Uma indicação dessa maior capacidade operacional da Marinha é o aumento do número de viagens de navios brasileiros ao exterior (veja quadro ao lado).
As visitas não servem só para adestramento. Também tem papel diplomático, "de realizar ação de presença", no linguajar da Marinha. E ao realizar operações com outras Marinhas, o treinamento ganha ar mais realista.
Foi o caso do exercício Linked Seas 97, o primeiro no qual uma Marinha de fora da Otan (Organização do Tratado do Atlântico Norte) realizou com os navios da aliança militar ocidental.
Uma fragata, uma corveta e um submarino foram a Portugal para esse exercício, que simulava uma operação multinacional de manutenção da paz entre dois países em conflito, conjuntamente com operações terrestres e aéreas. Participaram cerca de 1.500 militares da componente terrestre, 81 navios e 75 aviões de 12 países da Otan mais o Brasil.
A Marinha brasileira teve bom desempenho. O submarino "Tamoio", por exemplo, "afundou" o porta-aviões espanhol em dado momento do exercício.
O estreitamento das relações entre os países do Mercosul fez com que Argentina, Paraguai e Uruguai estivessem entre os países mais visitados por navios da Marinha.

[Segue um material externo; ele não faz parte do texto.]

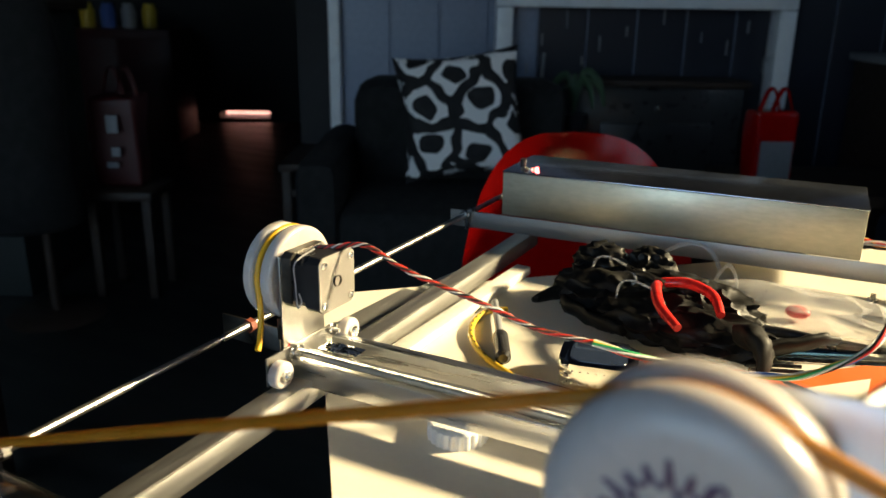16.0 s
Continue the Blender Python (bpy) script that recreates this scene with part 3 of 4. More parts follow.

No caso da Argentina, um aspecto central das operações conjuntas é justamente o treinamento aeronaval. Ironicamente, os brasileiros têm um porta-aviões sem aviões, e os argentinos têm aviões mas não têm mais onde embarcá-los, com a desativação do "25 de Mayo", da mesma classe que o "Minas Gerais". O navio argentino também operava o A-4 Skyhawk, por isso seu uso no porta-aviões brasileiro sempre foi visto como uma opção natural -e mais barata do que, por exemplo, o britânico Sea Harrier.
Navios como esses não podem ser comparados diretamente com os porta-aviões norte americanos de mais de 80 mil toneladas de deslocamento, cada um com um grupo de cerca de 80 aeronaves.
Porta-aviões de 20 mil toneladas, ou menores, são chamados hoje de "navios de controle de área marítima". Diferentemente dos gigantes americanos, cuja função é projetar poder em terra, esses navios menores são usados para proteger uma área do oceano contra incursões de navios, aviões e submarinos inimigos.
As Marinhas de Espanha, Itália, Japão, China, Tailândia, Reino Unido, tem porta-aviões como esses ou projetos de construi-los em breve. São geralmente equipados com caças de pouso curto e decolagem vertical, como o Sea Harrier.